Adding new users to the UCS works fine but when the new users put the credentials in Windows, it says Username or password in correct. But old users work fine. The new users however pass the radius authentication test and even work on wifi devices for internet.
The same thing applies to DNS. New DNS records are not resolving. replies with ‘Server not found’ and nslookup says ‘Can’t find xxxxx: Non existent domain’… even though the A record exists.
No disrespect intended, but let’s make sure everything’s really running as it should. Please post the output of the following commands (all should be run as root on your DC Master server):
ps auxw|grep s4connector
tail /var/log/univention/connector-s4.log and date
grep -i USERNAME /var/log/univention/connector-s4.log (replace USERNAME with the login name of one of the users who cannot log in to Windows)
cat /var/lib/univention-ldap/last_id and cat /var/lib/univention-directory-listener/notifier_id
Please don’t just copy & paste the output here but include it in a preformatted text block so that the forum software won’t reformat the output at will. A preformatted text block consists of one line with three backticks, then the content starting on an empty line and a last line with three backticks. Pressing the </> button in the toolbar above or Ctrl+Shift+C will insert such a structure, too, if you don’t know exactly what I mean. Thanks!
thanks for the information. The output of the first two commands show that the S4 connector seems to be running and processing data properly. That’s good.
However, the output of the last two commands show that the univention-directory-listener program doesn’t seem to be running. It has to for the domain to work properly, though. It is responsible for acting on changes to the LDAP contents.
Please verify this by running ps uw -u listener. It should output one process called /usr/sbin/univention-directory-listener.
If it isn’t running, as I think it isn’t, you should start it by running service univention-directory-listener start. Afterwards make sure that it is actually running with the ps command mentioned above.
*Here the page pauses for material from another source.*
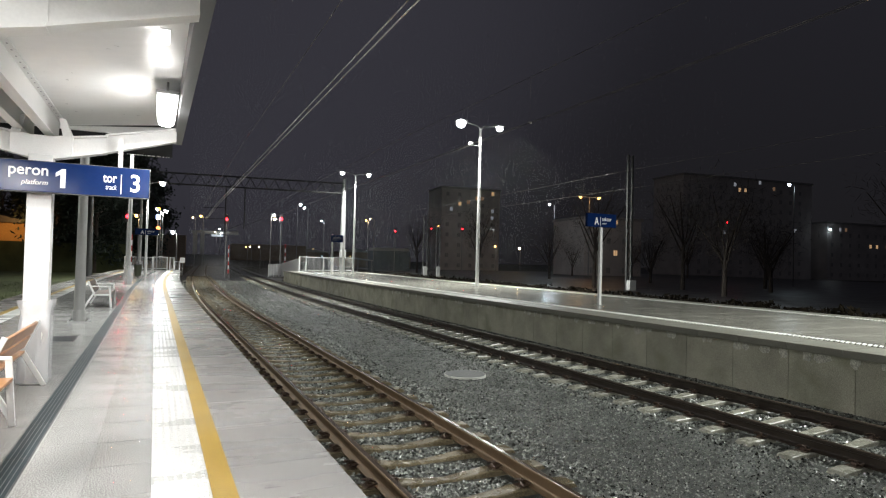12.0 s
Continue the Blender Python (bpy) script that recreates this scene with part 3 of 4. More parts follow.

Now observe the content of the file /var/lib/univention-directory-listener/notifier_id. The number should start rising again, slowly approach and finally match the number in /var/lib/univention-ldap/last_id. Explanation: the last_id is incremented each time any change is made in the LDAP, and the notifier_id is incremented each time the univention-directory-listener component has processed the corresponding change. In a regular system both numbers should match (or the notifier_id be at least a few steps behind the last_id if the listener is currently processing data).
You can and should also check the content of the corresponding log file, /var/log/univention/listener.log.
Also try running the following command: telnet pdc.ipnxnigeria.net 7389 It should show output similar to the following (with your own server name, of course):
[0 root@master ~] telnet master.mbu-test.intranet 7389
Trying 10.191.1.1...
Connected to master.mbu-test.intranet.
Escape character is '^]'.
and then it should just sit there waiting for input.
If the telnet command isn’t installed, install it via apt install telnet.
root@pdc:~# service univention-directory-notifier status
* univention-directory-notifier.service - LSB: Univention Directory Notifier Daemon
Loaded: loaded (/etc/init.d/univention-directory-notifier)
Active: active (exited) since Tue 2017-10-17 09:46:38 WAT; 5 days ago
Process: 1204 ExecStart=/etc/init.d/univention-directory-notifier start (code=exited, status=0/SUCCESS)
Warning: Journal has been rotated since unit was started. Log output is incomplete or unavailable.